Où penses-tu que je puisse m’arrêter quelques jours ?
    – Je ne sais pas Kolia. Peut-être chez André
Vassiliévitch. Ou chez le professeur Lytaev.
    – Comme tout change, sœurette. Je m’appelle maintenant
Danil…
    Il s’assit. Il but le thé, dédaigné par Arkadi. Qu’il avait
mûri ! Ses mains étaient d’un travailleur. Olga l’écoutait rire et parler,
et l’inquiétude s’insinuait en elle.
    – Je suis sale, hein ? Tu sens sur moi cette odeur
spécifique des trains. Je me suis pourtant lavé. Quatre semaines en wagon, petite
Olga. Et quels wagons, tu ne peux pas t’en douter. Sans vitres, défoncés de
tous côtés, puants comme des porcheries… J’ai même voyagé sur les toits ! Ecoute,
sœurette, tu vas rire. À Kharkov, dans un hôtel, plein de punaises grasses – parce
qu’elles dévorent de coutume les membres du gouvernement – j’ai rencontré des
Français tombés de la lune même, un vieux fou socialiste, Durand-Pépin, qui
nous apporte « l’œuvre de sa vie », tout un projet d’organisation de
la société nouvelle…
    Un tel rire le posséda à cette idée qu’il dut poser son
verre de thé et se courba, étouffant.
    – Il voulait montrer des petites images en couleurs aux
paysans ukrainiens pour leur enseigner la culture rationnelle.
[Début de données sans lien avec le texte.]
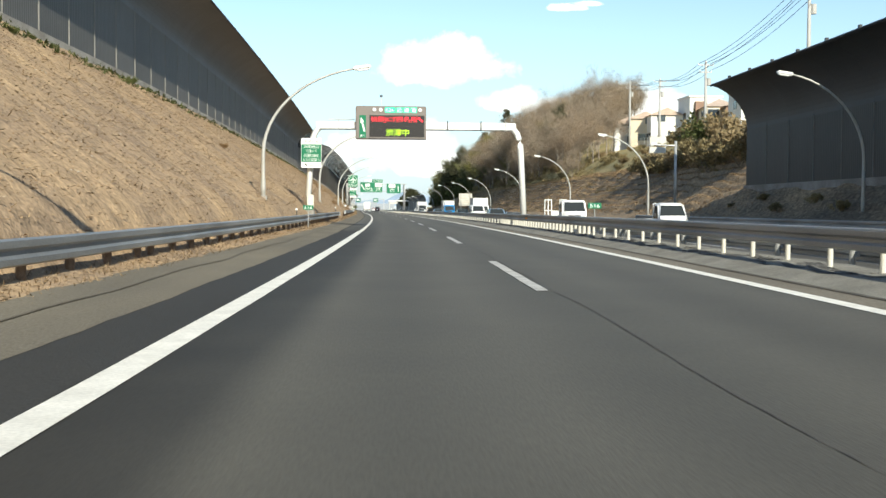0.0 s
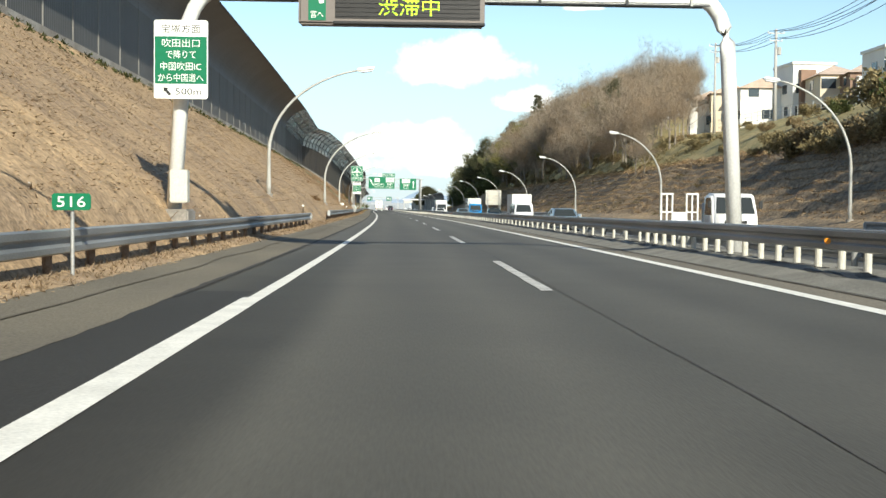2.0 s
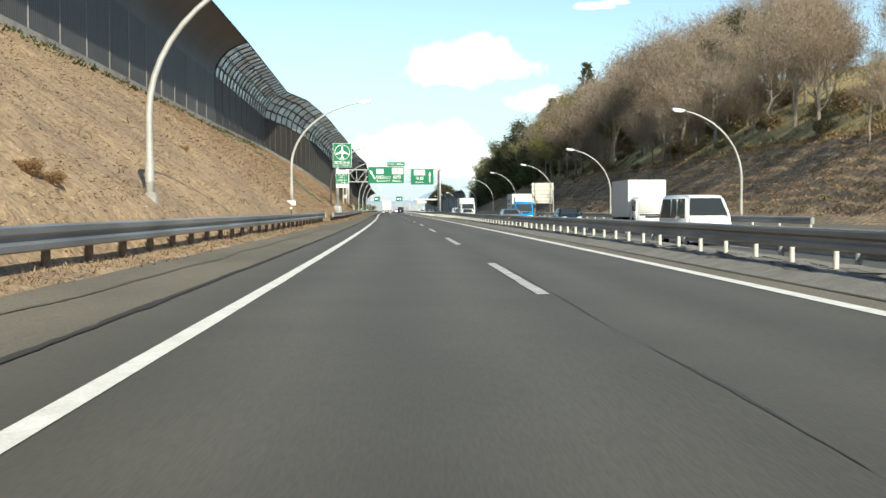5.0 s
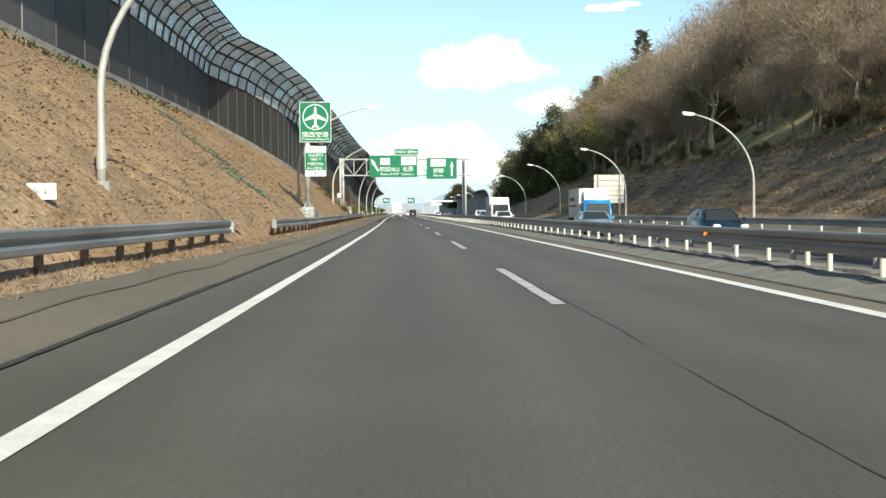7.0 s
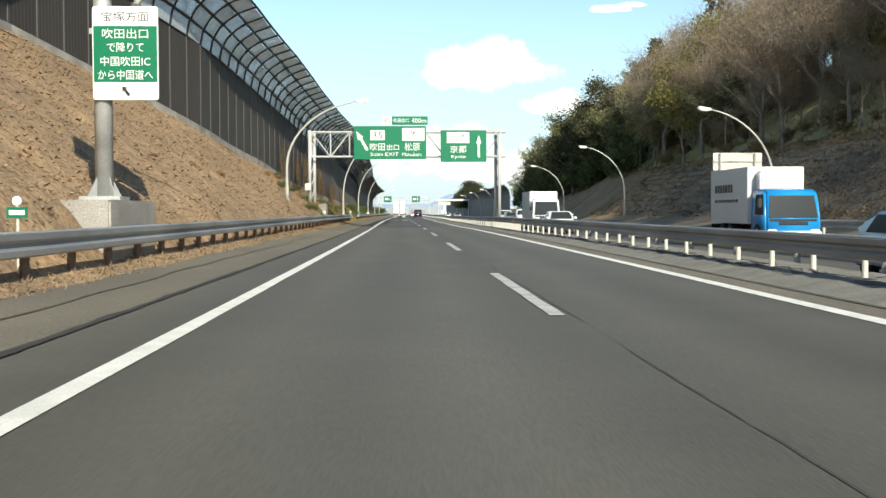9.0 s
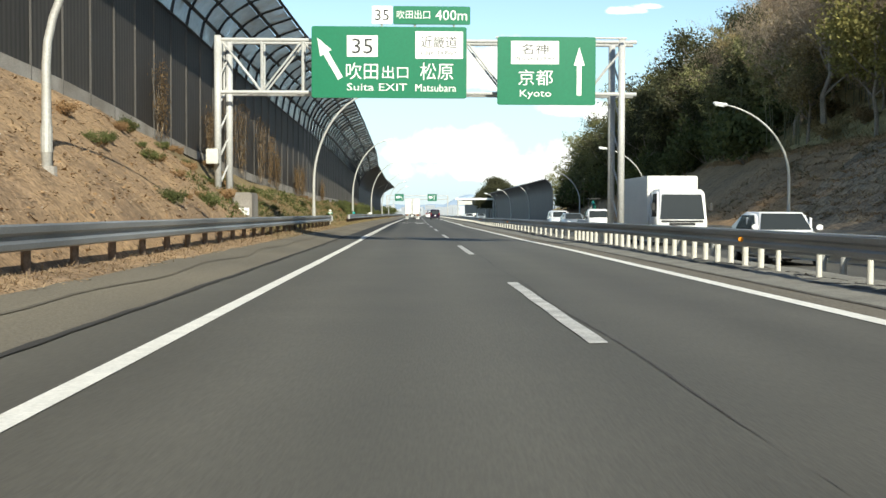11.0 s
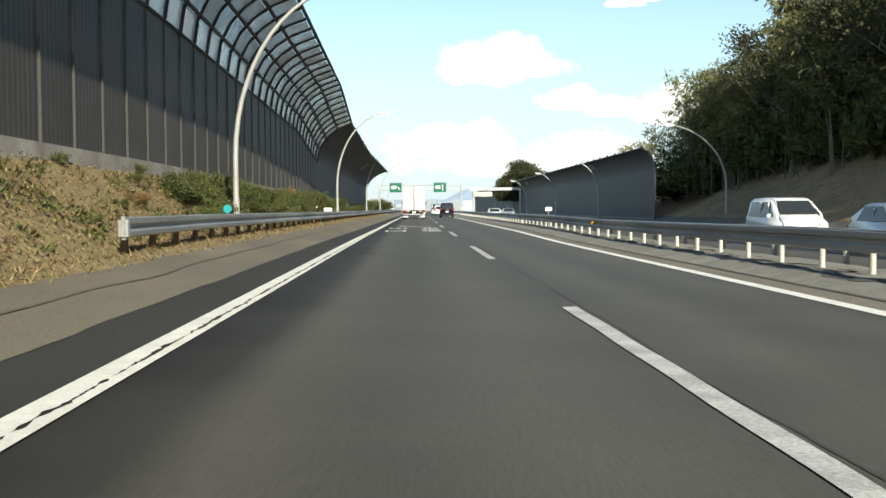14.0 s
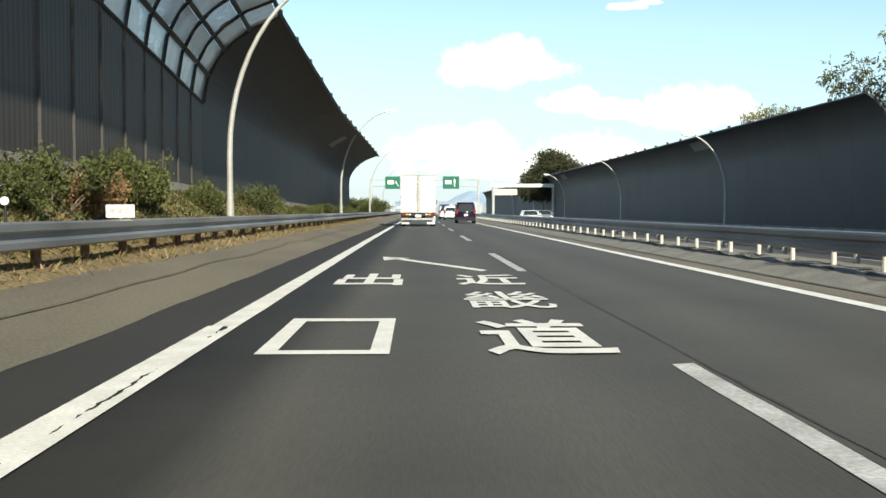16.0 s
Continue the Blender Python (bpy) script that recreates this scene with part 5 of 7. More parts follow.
part("arrow", (lambda b: (bmesh.ops.translate(b, verts=b.verts[:], vec=(0, -0.01, 0)), b)[1])(arrow_shape(bmesh.new(), -2.9, 4.6, 0.8, 35, 0.12)), SIGNWHITE, G3)
for x in (-6.2, 7.6):
    part("leg", rod((x, 0.3, 0), (x, 0.3, 5.2), 0.13), GANTRYGREY, G3)
part("chord", rod((-6.2, 0.3, 5.1), (7.6, 0.3, 5.1), 0.08), GANTRYGREY, G3)
part("chord", rod((-6.2, 0.3, 4.3), (7.6, 0.3, 4.3), 0.08), GANTRYGREY, G3)
FB = thing("footbridge", place(492.0, 0, 0), "pale overhead sign beam beyond the barrier", "gantry", kind="structure")
part("beam", cube((14.5, 0, 4.6), (9.5, 0.6, 0.5), 0.04), GANTRYWHITE, FB)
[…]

    Olga rit aussi, entraînée.
    – Quand il a vu que les paysans s’occupent plutôt d’arrêter
les trains la nuit pour détrousser les voyageurs et pendre les juifs, il a
déclaré vouloir repartir tout de suite à cause d’une maladie de cœur. Mais on l’a
fait membre d’une académie inexistante, on lui a donné une batterie de cuisine
en aluminium et il est resté… Et sa jolie nièce, sœurette, qui se demandait si
elle avait assez de robes pour se présenter à la société de Kharkov ! La
société de Kharkov, tu sais, c’est la plus belle collection de bandits qu’on
puisse voir…

Chapitre huitième.
    Ses papiers, fort bien faits, portaient : Danil… commandant
de compagnie au I er régiment de Kouban, envoyé au centre par l’état-major
de la division avec mission de se procurer des cartes du théâtre des opérations.